I read (most of) the paper, or at least at it relates to merging "space saving" sketches. A couple things to note are that they assume perfectly sharded data, which I would have thought would make the merging extremely easy. The deterministic algorithm described in the paper seems to be roughly:

- merge all the shards as if K was unlimited
- prune bottom entries by subtracting from higher/remaining ones

possibly they are assuming that error counts are not tracked per entry. In any event, this is what I might call an "aggressive" algorithm in that it aggressively attempts to move to wards its higher error bound. There are a number of randomization-based strategies that follow which I assume attempt to address the more egregious cases. The end result will be a sketch whose error bounds are based on the aggregate count of objects, so from the perspective of one of the original sketches, there will still be "precision loss" (the error is basically added together as you'd expect).

Many probabilistic algorithms suffer from a large disparity between the sometimes known: "provable error bounds", and the much more commonly experienced, "things looks pretty okay to me". In many cases, if an implementation spit out the worst possible allowed value, the user would be extremely shocked and unhappy.

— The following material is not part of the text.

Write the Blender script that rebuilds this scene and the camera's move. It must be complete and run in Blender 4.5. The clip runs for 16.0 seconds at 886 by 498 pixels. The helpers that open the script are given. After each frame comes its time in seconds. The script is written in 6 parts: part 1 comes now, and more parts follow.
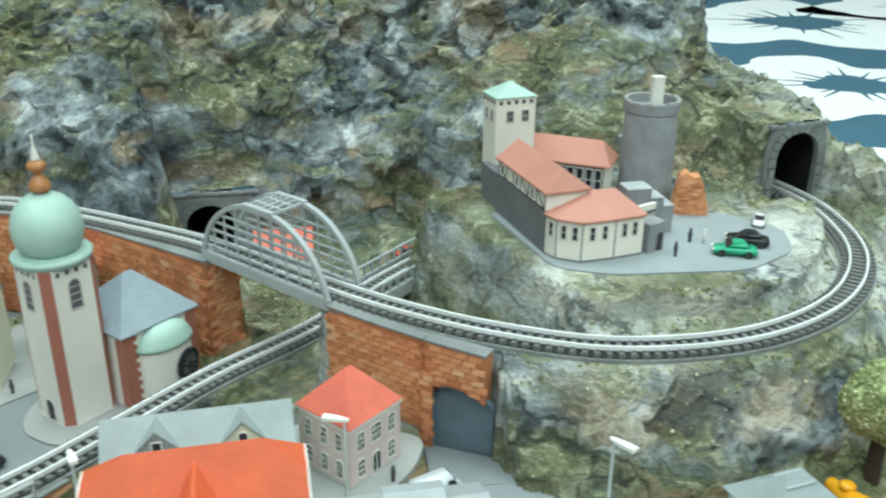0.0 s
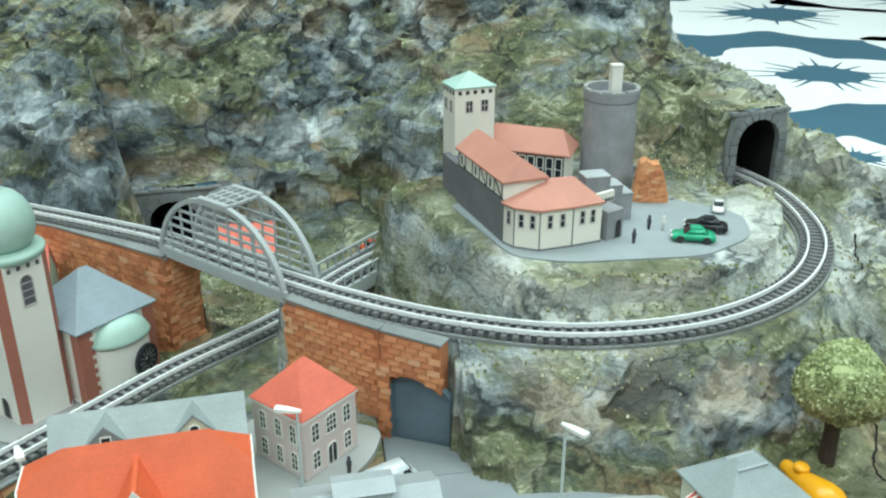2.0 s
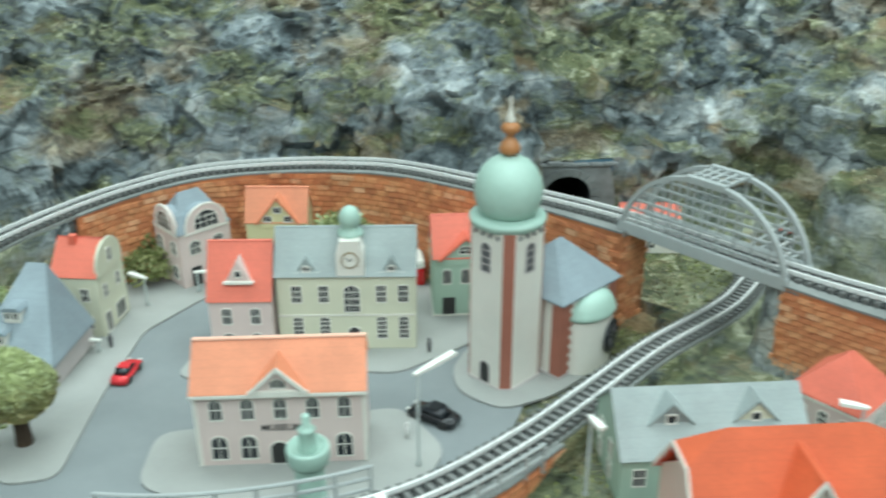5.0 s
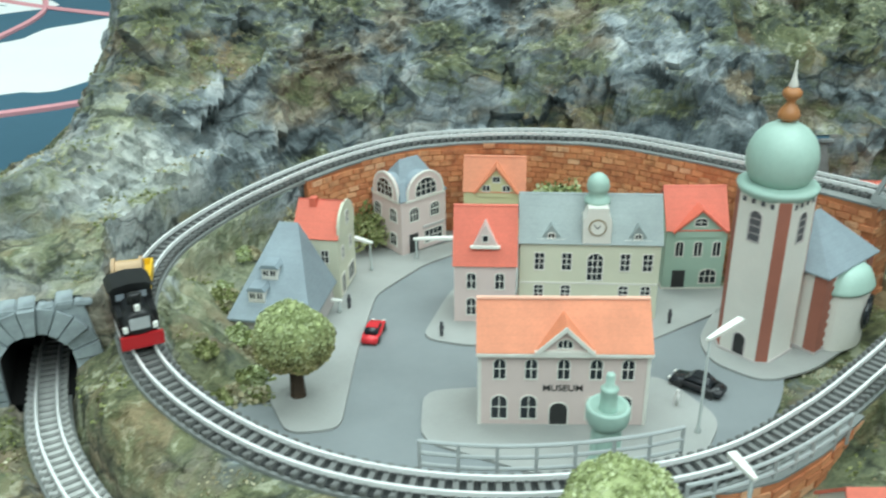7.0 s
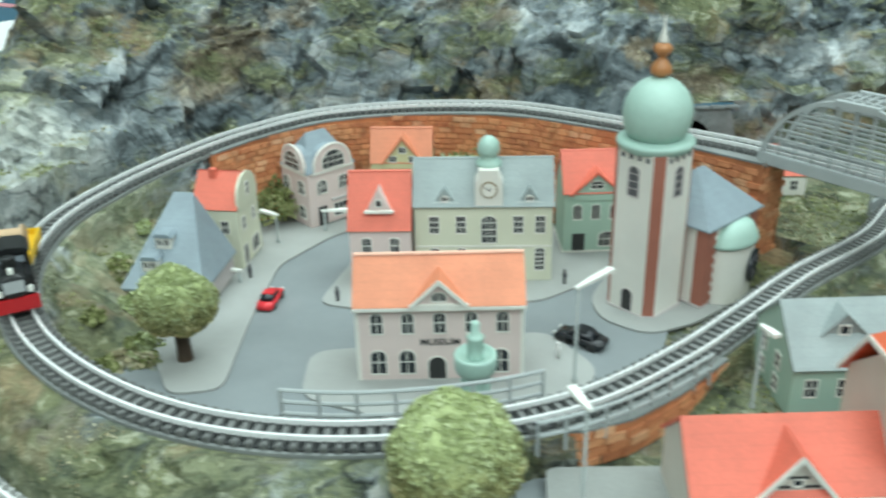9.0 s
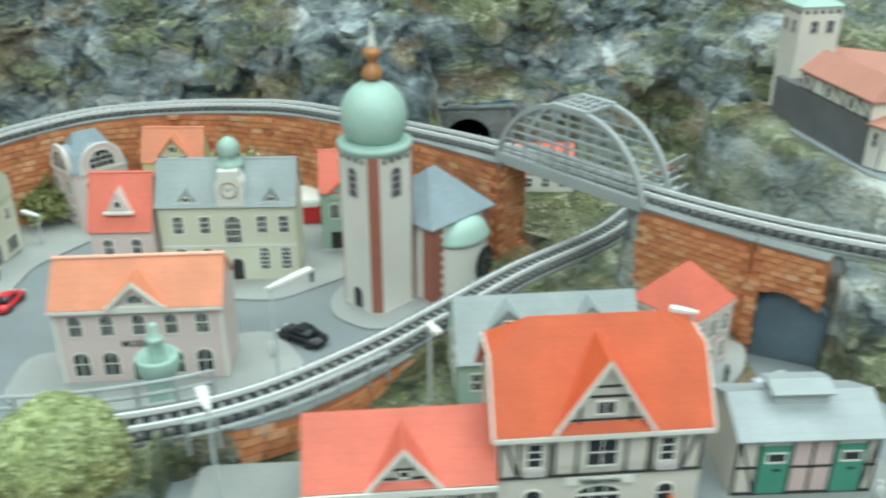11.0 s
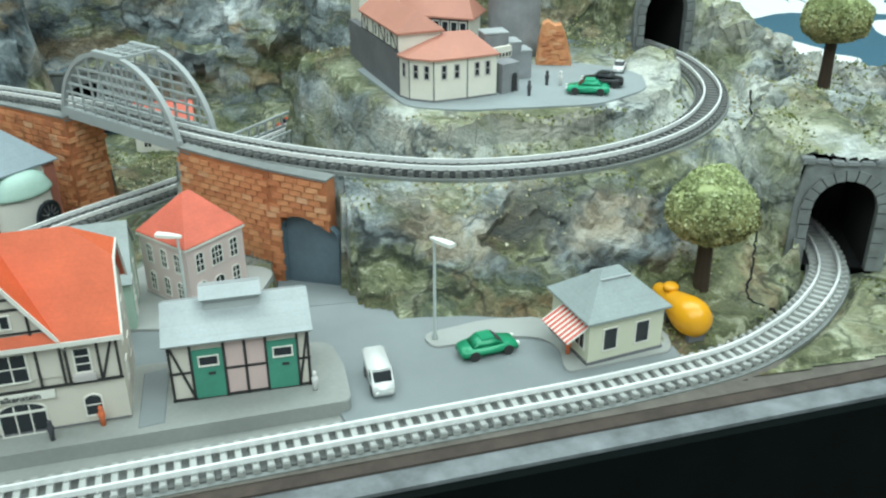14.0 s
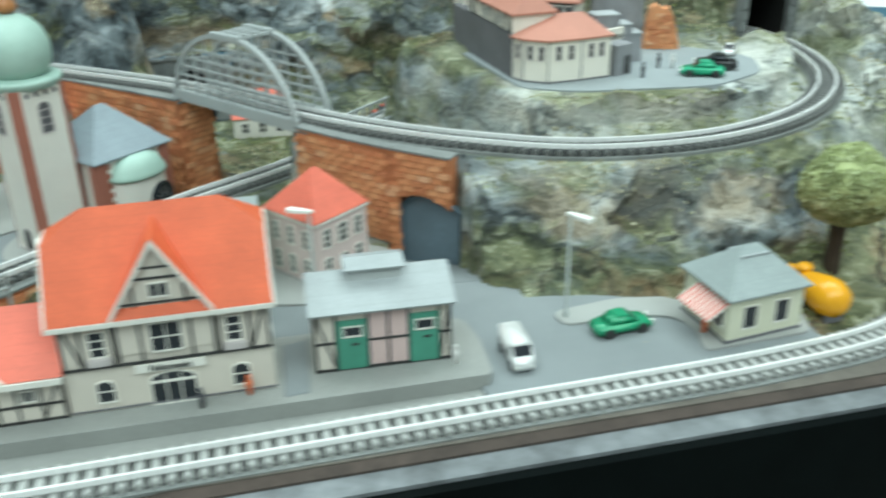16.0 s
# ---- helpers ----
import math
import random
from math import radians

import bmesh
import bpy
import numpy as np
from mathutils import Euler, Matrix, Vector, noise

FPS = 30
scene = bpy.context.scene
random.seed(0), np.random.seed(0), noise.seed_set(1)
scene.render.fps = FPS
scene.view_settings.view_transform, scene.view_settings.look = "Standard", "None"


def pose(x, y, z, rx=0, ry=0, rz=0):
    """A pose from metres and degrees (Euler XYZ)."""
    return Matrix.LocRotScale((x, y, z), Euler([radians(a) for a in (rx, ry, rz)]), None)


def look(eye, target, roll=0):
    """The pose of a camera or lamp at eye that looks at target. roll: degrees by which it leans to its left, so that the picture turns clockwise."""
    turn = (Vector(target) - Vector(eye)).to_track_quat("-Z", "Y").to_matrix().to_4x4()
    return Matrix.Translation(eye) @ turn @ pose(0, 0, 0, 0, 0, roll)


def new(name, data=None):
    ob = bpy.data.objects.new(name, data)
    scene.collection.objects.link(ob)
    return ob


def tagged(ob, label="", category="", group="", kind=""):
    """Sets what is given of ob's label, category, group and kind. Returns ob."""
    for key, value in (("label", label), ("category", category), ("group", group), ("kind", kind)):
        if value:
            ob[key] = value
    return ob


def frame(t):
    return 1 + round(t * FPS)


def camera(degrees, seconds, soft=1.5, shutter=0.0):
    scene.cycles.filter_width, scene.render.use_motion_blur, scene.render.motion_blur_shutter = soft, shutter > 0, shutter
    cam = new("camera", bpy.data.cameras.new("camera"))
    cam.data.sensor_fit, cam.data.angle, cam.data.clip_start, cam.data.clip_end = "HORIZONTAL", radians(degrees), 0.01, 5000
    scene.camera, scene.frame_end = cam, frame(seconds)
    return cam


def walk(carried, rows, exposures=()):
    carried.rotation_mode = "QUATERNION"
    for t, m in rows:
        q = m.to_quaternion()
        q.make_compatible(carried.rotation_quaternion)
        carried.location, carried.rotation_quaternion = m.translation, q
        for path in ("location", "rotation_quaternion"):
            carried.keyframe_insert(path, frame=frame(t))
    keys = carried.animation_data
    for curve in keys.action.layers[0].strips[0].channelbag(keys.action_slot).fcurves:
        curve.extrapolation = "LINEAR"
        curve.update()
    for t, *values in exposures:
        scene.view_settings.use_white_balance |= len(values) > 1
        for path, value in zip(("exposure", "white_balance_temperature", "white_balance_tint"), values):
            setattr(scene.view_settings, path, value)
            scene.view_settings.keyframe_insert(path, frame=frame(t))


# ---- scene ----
cam = camera(52.10, 16.0, soft=2.2, shutter=1.0)
PATH = [
    (0, (0.02449, 0.02545, 0.19749), (0.19436, 1.11259, -0.28135), 0.60),
    (0.5, (0.03273, 0.02539, 0.19576), (0.21316, 1.11021, -0.28445), 0.43),
    (1, (0.03400, 0.02521, 0.19465), (0.21700, 1.11032, -0.28394), 0.24),
    (1.5, (0.03533, 0.02494, 0.19566), (0.21804, 1.10905, -0.28531), 0.28),
    (2, (0.03577, 0.02359, 0.19408), (0.22353, 1.10686, -0.28682), 0.05),
    (2.5, (0.02310, 0.02322, 0.19080), (0.19517, 1.10538, -0.29840), -0.49),
    (3, (0.00480, 0.02680, 0.18869), (0.13948, 1.11582, -0.29699), -0.65),
    (3.5, (-0.01841, 0.03450, 0.18764), (0.07701, 1.12525, -0.30345), -0.54),
    (4, (-0.04311, 0.04199, 0.18616), (0.00706, 1.13415, -0.30848), -0.85),
    (4.5, (-0.07140, 0.03840, 0.19060), (-0.06168, 1.12794, -0.31220), -0.70),
    (5, (-0.09440, 0.04070, 0.19060), (-0.10580, 1.12978, -0.31316), -0.10),
    (7.3, (-0.16778, 0.03235, 0.17939), (-0.27923, 1.11049, -0.33557), -0.73),
    (7.5, (-0.16652, 0.03152, 0.17801), (-0.27563, 1.10982, -0.33711), -0.57),
    (8, (-0.16115, 0.02950, 0.17614), (-0.26397, 1.11010, -0.33544), -0.70),
    (8.2, (-0.15606, 0.02756, 0.17433), (-0.25841, 1.10842, -0.33681), -0.92),
    (10.3, (-0.07857, 0.02658, 0.16849), (-0.09798, 1.10367, -0.36019), -1.22),
    (10.5, (-0.07026, 0.02582, 0.17073), (-0.08116, 1.10352, -0.35696), -0.91),
    (11, (-0.05103, 0.02398, 0.17506), (-0.03695, 1.10149, -0.35293), 0.04),
    (11.5, (-0.02592, 0.02718, 0.17393), (0.02273, 1.10447, -0.35245), -0.09),
    (12, (-0.00563, 0.02757, 0.17577), (0.08146, 1.09792, -0.35973), 0.23),
    (12.5, (0.02200, 0.01011, 0.17040), (0.16129, 1.08036, -0.35417), -0.10),
    (13, (0.04071, -0.00126, 0.16449), (0.20937, 1.06175, -0.36613), -0.13),
    (13.5, (0.05584, -0.00550, 0.16111), (0.25266, 1.04583, -0.38293), 0.02),
    (14, (0.06461, -0.00541, 0.15902), (0.27373, 1.04734, -0.37763), -0.10),
    (14.5, (0.06561, -0.00330, 0.15698), (0.26258, 1.05333, -0.37664), -0.43),
    (15, (0.06581, -0.00315, 0.15591), (0.26395, 1.05555, -0.37314), -0.27),
    (15.5, (0.05614, -0.00448, 0.15324), (0.24534, 1.05492, -0.37769), -0.64),
    (16, (0.03476, -0.00248, 0.15043), (0.19372, 1.06160, -0.38104), -0.86),
]
walk(cam, [(t, look(eye, target, roll)) for t, eye, target, roll in PATH])

import itertools

# ---- light and room ----
world = bpy.data.worlds.new("world")
scene.world = world
world.use_nodes = True
world.node_tree.nodes["Background"].inputs[0].default_value = (0.80, 0.92, 0.95, 1)
world.node_tree.nodes["Background"].inputs[1].default_value = 0.35


def area_lamp(name, place, target, sx, sy, watts, colour):
    lamp = bpy.data.lights.new(name, "AREA")
    lamp.shape, lamp.size, lamp.size_y, lamp.energy, lamp.color = "RECTANGLE", sx, sy, watts, colour
    ob = new(name, lamp)
    ob.matrix_world = look(place, target)
    return ob


area_lamp("ceiling_lamp", (0.05, -0.75, 1.75), (0.0, 0.35, 0), 3.4, 1.4, 61.0, (0.83, 1.0, 0.99))
area_lamp("ceiling_lamp", (0.1, 0.85, 1.85), (0.0, 0.4, 0), 2.6, 1.0, 42.0, (0.83, 1.0, 0.99))

# ---- helpers: lengths below are in millimetres ----
MM = 0.001


# The village plan is drawn level, at a height of -7 and -8, and tilted down from the museum to the back wall.
# It is fitted to the camera's view at 8 s: moved and scaled along sight lines, further back larger and lower.
SLOPE, HINGE, VIEW_POINT = 0.065, 290.0, (-161.0, 29.6, 176.3)


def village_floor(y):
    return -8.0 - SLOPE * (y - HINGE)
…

In general, if you can be assured that your data is sharded on the input key, then it is pretty safe, if not downright beneficial, to shard and then merge using methods either from the paper or as described earlier. If the data is sharded on some other value, then there may be more potential for trouble if each had a high error count... but that information would at least be available, and there could be some error vs weighting valuation during the merging if you wanted. I don't think the paper attempted to address that case, but maybe someone else has.